I love Amazon’s proposed purchase of Whole Foods. But let’s not kid ourselves. Amazon would not be where it’s at today without the help of an ultra loose Federal Reserve. Where else is all that Goldman Sachs and indexing money going to go? Into cash? Please, in a “what have you done for me lately” world, the fast money needs a place to go. Amazon’s confidence–thanks to its bloated stock price–is like playing the Super Bowl with a 50 point lead before leaving the locker room for kickoff.
Now the Fed is trying to figure out what to do in a post-Bezos Law world. If you’re not familiar with my Bezos Law, it says “If Jeff Bezos enters an industry, prices will be lower.” Bloomberg’s Matthew Boesler reports that Chicago Fed President Charles Evans is trying to figure out how that could affect monetary policy.

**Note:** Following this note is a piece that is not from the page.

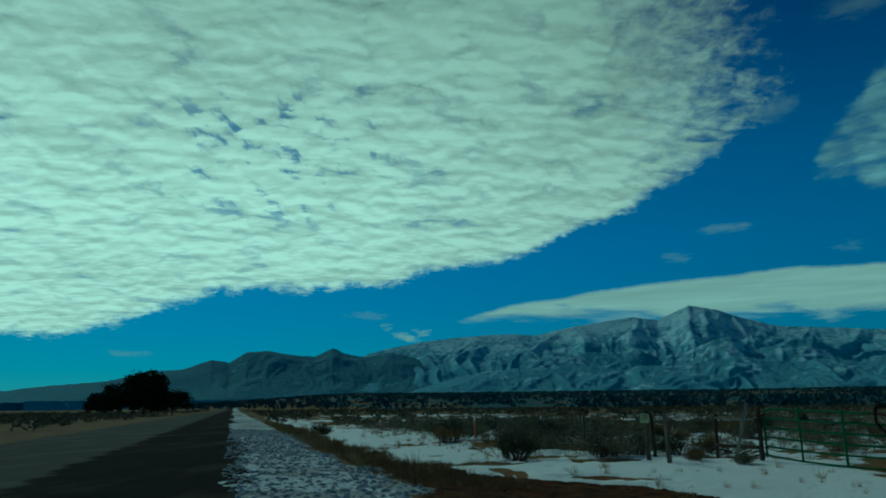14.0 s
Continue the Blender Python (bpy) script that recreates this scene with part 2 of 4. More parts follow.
    def clip(v, lo, hi):
        return g.math("MINIMUM", g.math("MAXIMUM", v, lo), hi)

    relief_a = clip(g.add(g.add(0.92, g.mul(rise_a, 0.4)), g.mul(g.sub(puffs, 0.55), 0.9)), 0.66, 1.3)
    even = g.sub(1.0, g.mul(low, 0.92))
    relief_a = g.add(0.86, g.mul(g.sub(relief_a, 0.86), even))
    fade = g.spread(height, 8.0, 32.0, 1.0, 0.36)
    light_a = g.mul(g.mul(relief_a, fade), g.mul(g.spread(height, 0.0, 12.0, 0.66, 0.84), g.spread(bearing, 34.0, 58.0, 1.0, 0.84)))
    relief_b = clip(g.add(g.add(0.99, g.mul(rise_b, 0.45)), g.add(g.mul(g.sub(rows, 0.55), 0.5), g.mul(g.sub(g.noise(plane, 1.6, 4.0), 0.5), 0.5))), 0.8, 1.2)
    light_b = g.mul(g.mul(relief_b, g.spread(height, 15.0, 45.0, 1.0, 0.25)), g.add(g.spread(bearing, 62.0, 100.0, 0.56, 0.84), g.mul(glow, 0.78)))

    def shade(value, tone):
        return g.scaled(g.join(value, value, value), tone)

    colour = g.mix(cover_s, colour, shade(fade, (0.44, 0.66, 0.76)))
    colour = g.mix(cover_w, colour, shade(fade, (0.5, 0.7, 0.76)))
    colour = g.mix(cover_c, colour, shade(g.mul(relief_a, fade), (0.56, 0.78, 0.84)))
    colour = g.mix(g.mul(cover_a, 0.92), colour, shade(light_a, (0.62, 1.0, 1.11)))
    colour = g.mix(g.mul(cover_d, 0.9), colour, (0.52, 0.68, 0.68))
    colour = g.mix(g.mul(g.step(g.add(heads, g.mul(ragged, 1.7)), -0.4, 2.4), 0.85), colour, (0.62, 0.84, 0.78))
    colour = g.mix(g.mul(cover_l, 0.93), colour, shade(g.spread(g.noise(g.join(g.mul(bearing, 0.09), g.mul(height, 1.3), 0.0), 1.0, 5.0, 0.6, 0.4), 0.3, 0.7, 0.72, 1.0), (0.78, 1.0, 0.93)))
    colour = g.mix(g.mul(cover_b, 0.96), colour, shade(light_b, (0.85, 1.02, 0.89)))
    # milky air low over the plain
    veil = g.mul(g.step(height, 8.0, 0.0), g.step(bearing, 22.0, -12.0))
    colour = g.mix(g.mul(veil, 0.6), colour, (0.36, 0.54, 0.58))
    out = g.node("ShaderNodeBackground")
    g.put(out.inputs[0], colour)
    out.inputs[1].default_value = 1.0
    end = g.node("ShaderNodeOutputWorld")
    g.tree.links.new(out.outputs[0], end.inputs[0])
    return sun_way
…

When online retail giant Amazon.com Inc. announced last Friday that it would purchase Whole Foods Market Inc., a plunge in retail and grocery stocks reinforced the disinflationary tone set by three straight months of disappointing data on consumer prices. It’s an example of the technological forces that are increasing competition and further limiting companies’ ability to pass on higher wage costs to customers.
“That normally indicates that somebody thinks that they are not going to be earning as much as they were,” Federal Reserve Bank of Chicago President Charles Evans said of the market reaction to the deal while speaking with reporters Monday evening after a speech in New York.

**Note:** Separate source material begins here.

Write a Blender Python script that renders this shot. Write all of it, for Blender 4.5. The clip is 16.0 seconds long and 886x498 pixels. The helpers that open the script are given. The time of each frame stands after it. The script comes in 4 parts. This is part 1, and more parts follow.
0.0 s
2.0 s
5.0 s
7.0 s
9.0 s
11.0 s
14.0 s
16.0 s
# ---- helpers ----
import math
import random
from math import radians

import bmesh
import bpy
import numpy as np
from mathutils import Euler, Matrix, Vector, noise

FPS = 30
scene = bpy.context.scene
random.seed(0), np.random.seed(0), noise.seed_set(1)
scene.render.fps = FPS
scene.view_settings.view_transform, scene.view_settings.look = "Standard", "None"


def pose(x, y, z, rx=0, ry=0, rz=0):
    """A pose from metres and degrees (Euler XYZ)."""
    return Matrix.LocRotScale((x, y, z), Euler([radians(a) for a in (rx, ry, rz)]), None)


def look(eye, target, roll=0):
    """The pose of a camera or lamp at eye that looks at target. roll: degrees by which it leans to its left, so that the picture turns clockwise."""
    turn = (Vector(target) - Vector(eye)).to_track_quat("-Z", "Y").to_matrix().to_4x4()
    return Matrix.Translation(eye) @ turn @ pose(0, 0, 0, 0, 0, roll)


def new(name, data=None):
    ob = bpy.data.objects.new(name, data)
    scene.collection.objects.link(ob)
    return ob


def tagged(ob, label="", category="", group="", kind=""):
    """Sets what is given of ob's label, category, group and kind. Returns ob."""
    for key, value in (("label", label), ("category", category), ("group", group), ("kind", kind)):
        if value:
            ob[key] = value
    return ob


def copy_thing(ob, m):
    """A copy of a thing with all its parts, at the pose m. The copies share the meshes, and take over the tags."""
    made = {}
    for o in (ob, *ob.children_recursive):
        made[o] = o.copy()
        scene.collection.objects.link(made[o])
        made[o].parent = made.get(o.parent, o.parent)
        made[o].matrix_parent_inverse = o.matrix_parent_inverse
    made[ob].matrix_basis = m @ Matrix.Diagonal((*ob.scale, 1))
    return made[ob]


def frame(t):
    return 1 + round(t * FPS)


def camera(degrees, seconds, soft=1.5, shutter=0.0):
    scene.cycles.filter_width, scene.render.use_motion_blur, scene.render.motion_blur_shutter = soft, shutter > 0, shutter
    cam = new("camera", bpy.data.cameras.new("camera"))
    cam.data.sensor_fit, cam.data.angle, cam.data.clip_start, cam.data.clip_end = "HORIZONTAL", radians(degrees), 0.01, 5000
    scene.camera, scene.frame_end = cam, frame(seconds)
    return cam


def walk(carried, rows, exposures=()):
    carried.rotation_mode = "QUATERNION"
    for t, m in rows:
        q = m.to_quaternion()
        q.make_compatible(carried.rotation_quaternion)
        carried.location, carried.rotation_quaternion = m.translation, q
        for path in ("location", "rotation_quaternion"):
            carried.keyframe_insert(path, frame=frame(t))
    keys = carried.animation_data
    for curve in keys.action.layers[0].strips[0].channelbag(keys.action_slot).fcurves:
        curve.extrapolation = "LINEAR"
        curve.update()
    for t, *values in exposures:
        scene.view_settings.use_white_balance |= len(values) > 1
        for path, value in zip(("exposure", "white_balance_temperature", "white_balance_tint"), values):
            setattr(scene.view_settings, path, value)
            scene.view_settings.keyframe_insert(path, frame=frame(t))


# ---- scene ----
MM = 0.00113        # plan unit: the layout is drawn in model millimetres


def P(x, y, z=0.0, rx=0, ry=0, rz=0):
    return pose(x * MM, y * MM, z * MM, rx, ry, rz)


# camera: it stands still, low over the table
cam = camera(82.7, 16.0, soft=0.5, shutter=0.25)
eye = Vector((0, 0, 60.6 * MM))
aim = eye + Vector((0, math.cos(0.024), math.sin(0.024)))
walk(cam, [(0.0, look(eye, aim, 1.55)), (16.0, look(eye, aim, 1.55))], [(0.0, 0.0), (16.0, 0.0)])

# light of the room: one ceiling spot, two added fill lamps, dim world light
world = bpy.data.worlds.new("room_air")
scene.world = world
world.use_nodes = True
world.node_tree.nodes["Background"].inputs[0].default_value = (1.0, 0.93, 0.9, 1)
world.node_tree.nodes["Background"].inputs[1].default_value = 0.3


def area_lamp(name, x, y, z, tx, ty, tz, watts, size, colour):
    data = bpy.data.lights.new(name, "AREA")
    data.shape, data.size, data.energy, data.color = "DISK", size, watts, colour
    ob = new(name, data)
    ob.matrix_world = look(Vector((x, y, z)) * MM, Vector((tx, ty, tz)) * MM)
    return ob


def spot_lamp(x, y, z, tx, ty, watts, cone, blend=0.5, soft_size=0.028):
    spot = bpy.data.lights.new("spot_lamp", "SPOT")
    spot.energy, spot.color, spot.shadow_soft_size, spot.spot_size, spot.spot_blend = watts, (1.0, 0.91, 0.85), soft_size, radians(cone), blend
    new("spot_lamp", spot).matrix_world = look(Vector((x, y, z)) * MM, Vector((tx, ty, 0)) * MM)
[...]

“For me, it just seems like technology keeps moving, it’s disruptive, and it’s showing up in places where — probably nobody thought too much three years ago about Amazon merging with Whole Foods,” he said.

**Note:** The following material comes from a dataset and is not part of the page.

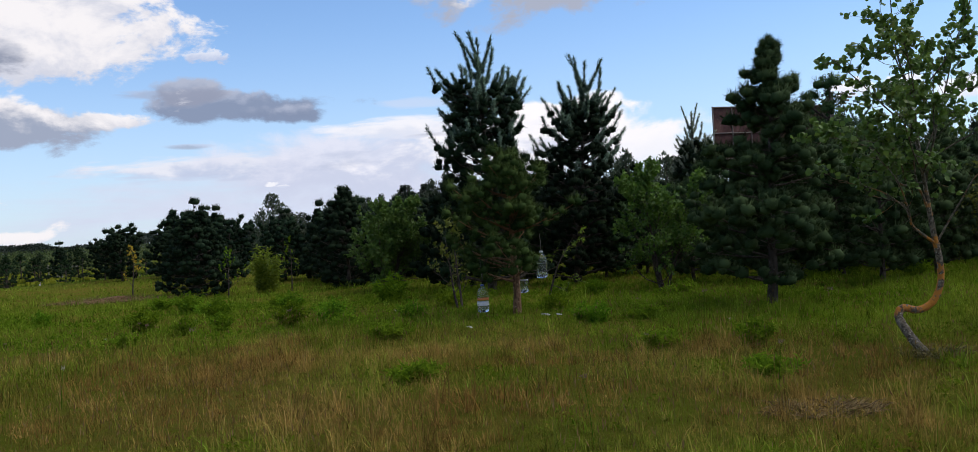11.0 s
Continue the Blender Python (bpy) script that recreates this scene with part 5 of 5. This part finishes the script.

Evans, a voter on the Federal Open Market Committee this year who supported its decision to raise interest rates last week, says he is less confident than most of his colleagues that inflation will soon rise to their 2 percent target.
A big reason for his ambivalence: Deflationary competitive pressures could have become more important for the overall trend in prices than the so-called Phillips Curve relationship, which links inflation to the state of the labor market. That model, coined almost 60 years ago, is the basis for the Fed’s outlook for continued gradual rate increases.